PROBLEM REQUIREMENTS
Leave out the pictures and transcribe everything else exactly.

--- Begin SUPPLIED RECORDS ---

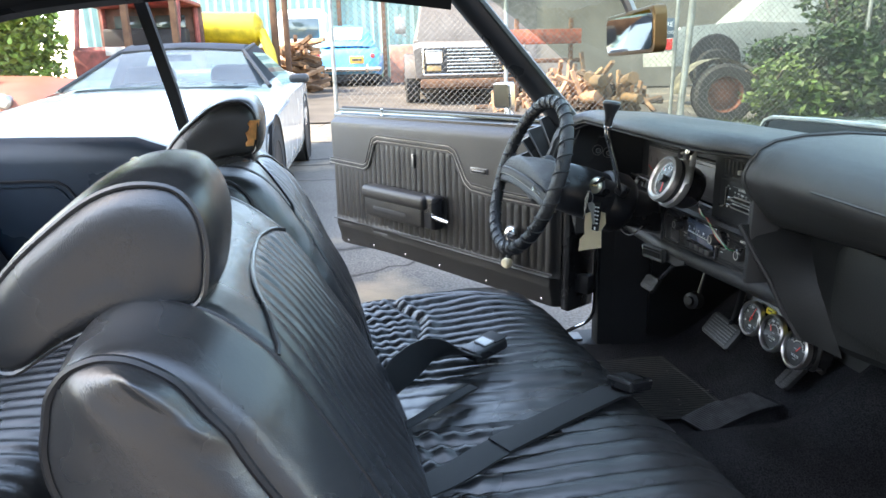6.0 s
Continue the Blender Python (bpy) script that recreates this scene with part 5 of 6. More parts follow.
def head_restraint(xa, xb, dy, dz, torn):
    """Slanted pillow with a flat piped panel at each end; xb is the end beside the door opening or the aisle."""
    h = thing("head_restraint", ((xa + xb) / 2, -0.05 + dy, 0.83 + dz), "black vinyl head restraint" + (" with a torn corner showing orange foam" if torn else " with piped end panels"), "head restraint", "head restraints")
    ring = curve_pts([(0, y + dy, z + dz) for y, z in PILLOW + PILLOW[:1]], 4)[:-1]
    c = sum(ring, Vector()) / len(ring)
    secs = []
    for x, k in ((xa + 0.006, 0.55), (xa, 0.90), (xa + 0.004, 0.985), (xa + 0.015, 1.05), (xa + 0.04, 1.105), (xa + 0.07, 1.125), ((xa + xb) / 2, 1.13), (xb - 0.07, 1.125), (xb - 0.04, 1.105), (xb - 0.015, 1.05), (xb - 0.004, 0.985), (xb + 0.001, 0.93), (xb + 0.006, 0.75), (xb + 0.008, 0.5), (xb + 0.006, 0.2)):
        row = []
        for p in ring:
            q = c + (p - c) * (k * (1 + 0.012 * noise.noise((x * 8, p.y * 10, p.z * 10))))
            if k > 1 and q.z < c.z:
                q.z = max(q.z, p.z - 0.004)
            row.append(Vector((x, q.y + 0.15 * min(0.0, x - xb), q.z + 0.05 * max(0.0, xb - x))))
        secs.append(row)
    part("pillow", loft(secs), VINYL, h, smooth=75)
    for x in (xa + 0.002, xb - 0.002):
        part("end_piping", tube([Vector((x, p.y + 0.15 * (x - xb), p.z + 0.05 * (xb - x))) for p in ring], 0.0028, 6, closed=True), VINYL, h)
    for dx in (-0.05, 0.05):
        part("post", tube([((xa + xb) / 2 + dx, -0.05 + dy, 0.835 + dz), ((xa + xb) / 2 + dx, -0.03 + dy, 0.78 + dz)], 0.006, 8), DULLCH, h)
    if torn:
        foam = mat("orange_foam", (0.55, 0.24, 0.08), 0.9, grain=150, bump=0.6, var=0.3, var_scale=40)
        rag = []
        for i in range(9):
            t = i / 8
            z = 0.905 + (0.852 - 0.905) * t
            y = 0.043 - 0.012 * t
            w = 0.004 + 0.0035 * math.sin(i * 1.9) - 0.006 * abs(t - 0.5)
            rag.append([(xb + 0.0085, y - w + dy, z + dz), (xb + 0.010, y - w * 0.2 + dy, z + dz + 0.002 * math.sin(i * 3.1)), (xb + 0.006, y + 0.008 + dy, z + dz), (xb - 0.004, y + 0.0165 + dy, z + dz)])
        part("foam_patch", loft(rag, closed_ring=False), foam, h, "torn patch of orange foam", smooth=50)


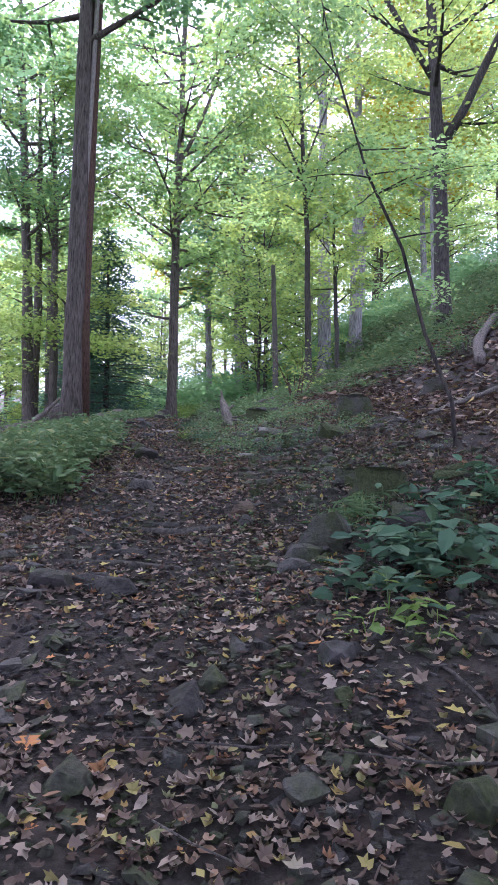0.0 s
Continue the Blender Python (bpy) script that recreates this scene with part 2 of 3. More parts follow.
def turns(rng, n, tilt):
    """n random frames: spun about the vertical and tipped by up to tilt radians."""
    yaw, tip, way = rng.uniform(0, 6.283, n), rng.normal(0, tilt, n), rng.uniform(0, 6.283, n)
    z = np.stack([np.sin(tip) * np.cos(way), np.sin(tip) * np.sin(way), np.cos(tip)], 1)
    x0 = np.stack([np.cos(yaw), np.sin(yaw), 0 * yaw], 1)
    y = np.cross(z, x0)
    y /= np.linalg.norm(y, axis=1)[:, None]
    return np.cross(y, z), y, z


KITE = (np.array([(-0.5, 0, 0), (-0.05, -0.36, 0.08), (0.5, 0, -0.06), (0.05, 0.36, 0.08)]), [(0, 1, 2), (0, 2, 3)])
OVAL = (np.array([(-0.5, 0, 0), (-0.2, -0.26, 0.07), (0.2, -0.22, 0.05), (0.55, 0, -0.1), (0.2, 0.22, 0.05), (-0.2, 0.26, 0.07), (0, 0, 0)]), [(6, 0, 1, 2), (6, 2, 3), (6, 3, 4), (6, 4, 5, 0)])
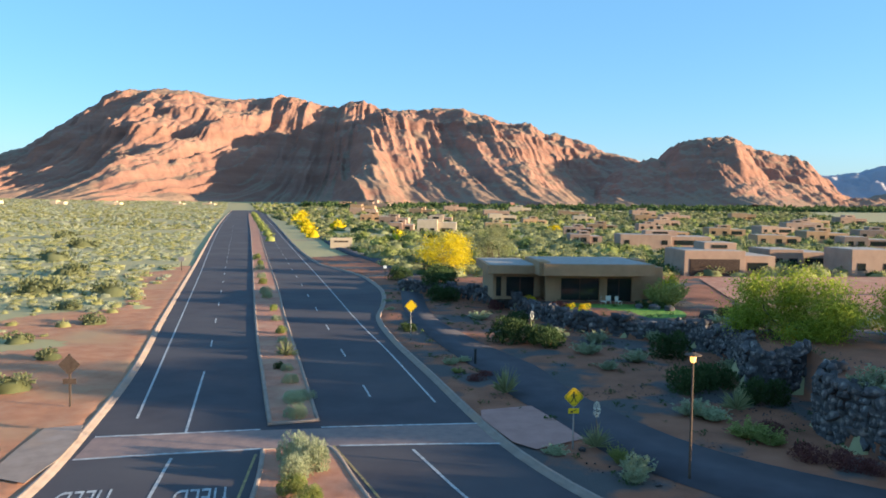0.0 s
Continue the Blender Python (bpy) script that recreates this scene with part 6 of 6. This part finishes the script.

--- End SUPPLIED RECORDS ---

CORRECT RESULT
6.0 s
Continue the Blender Python (bpy) script that recreates this scene with part 5 of 6. More parts follow.
def head_restraint(xa, xb, dy, dz, torn):
    """Slanted pillow with a flat piped panel at each end; xb is the end beside the door opening or the aisle."""
    h = thing("head_restraint", ((xa + xb) / 2, -0.05 + dy, 0.83 + dz), "black vinyl head restraint" + (" with a torn corner showing orange foam" if torn else " with piped end panels"), "head restraint", "head restraints")
    ring = curve_pts([(0, y + dy, z + dz) for y, z in PILLOW + PILLOW[:1]], 4)[:-1]
    c = sum(ring, Vector()) / len(ring)
    secs = []
    for x, k in ((xa + 0.006, 0.55), (xa, 0.90), (xa + 0.004, 0.985), (xa + 0.015, 1.05), (xa + 0.04, 1.105), (xa + 0.07, 1.125), ((xa + xb) / 2, 1.13), (xb - 0.07, 1.125), (xb - 0.04, 1.105), (xb - 0.015, 1.05), (xb - 0.004, 0.985), (xb + 0.001, 0.93), (xb + 0.006, 0.75), (xb + 0.008, 0.5), (xb + 0.006, 0.2)):
        row = []
        for p in ring:
            q = c + (p - c) * (k * (1 + 0.012 * noise.noise((x * 8, p.y * 10, p.z * 10))))
            if k > 1 and q.z < c.z:
                q.z = max(q.z, p.z - 0.004)
            row.append(Vector((x, q.y + 0.15 * min(0.0, x - xb), q.z + 0.05 * max(0.0, xb - x))))
        secs.append(row)
    part("pillow", loft(secs), VINYL, h, smooth=75)
    for x in (xa + 0.002, xb - 0.002):
        part("end_piping", tube([Vector((x, p.y + 0.15 * (x - xb), p.z + 0.05 * (xb - x))) for p in ring], 0.0028, 6, closed=True), VINYL, h)
    for dx in (-0.05, 0.05):
        part("post", tube([((xa + xb) / 2 + dx, -0.05 + dy, 0.835 + dz), ((xa + xb) / 2 + dx, -0.03 + dy, 0.78 + dz)], 0.006, 8), DULLCH, h)
    if torn:
        foam = mat("orange_foam", (0.55, 0.24, 0.08), 0.9, grain=150, bump=0.6, var=0.3, var_scale=40)
        rag = []
        for i in range(9):
            t = i / 8
            z = 0.905 + (0.852 - 0.905) * t
            y = 0.043 - 0.012 * t
            w = 0.004 + 0.0035 * math.sin(i * 1.9) - 0.006 * abs(t - 0.5)
            rag.append([(xb + 0.0085, y - w + dy, z + dz), (xb + 0.010, y - w * 0.2 + dy, z + dz + 0.002 * math.sin(i * 3.1)), (xb + 0.006, y + 0.008 + dy, z + dz), (xb - 0.004, y + 0.0165 + dy, z + dz)])
        part("foam_patch", loft(rag, closed_ring=False), foam, h, "torn patch of orange foam", smooth=50)


0.0 s
Continue the Blender Python (bpy) script that recreates this scene with part 2 of 3. More parts follow.
def turns(rng, n, tilt):
    """n random frames: spun about the vertical and tipped by up to tilt radians."""
    yaw, tip, way = rng.uniform(0, 6.283, n), rng.normal(0, tilt, n), rng.uniform(0, 6.283, n)
    z = np.stack([np.sin(tip) * np.cos(way), np.sin(tip) * np.sin(way), np.cos(tip)], 1)
    x0 = np.stack([np.cos(yaw), np.sin(yaw), 0 * yaw], 1)
    y = np.cross(z, x0)
    y /= np.linalg.norm(y, axis=1)[:, None]
    return np.cross(y, z), y, z


KITE = (np.array([(-0.5, 0, 0), (-0.05, -0.36, 0.08), (0.5, 0, -0.06), (0.05, 0.36, 0.08)]), [(0, 1, 2), (0, 2, 3)])
OVAL = (np.array([(-0.5, 0, 0), (-0.2, -0.26, 0.07), (0.2, -0.22, 0.05), (0.55, 0, -0.1), (0.2, 0.22, 0.05), (-0.2, 0.26, 0.07), (0, 0, 0)]), [(6, 0, 1, 2), (6, 2, 3), (6, 3, 4), (6, 4, 5, 0)])
0.0 s
Continue the Blender Python (bpy) script that recreates this scene with part 6 of 6. This part finishes the script.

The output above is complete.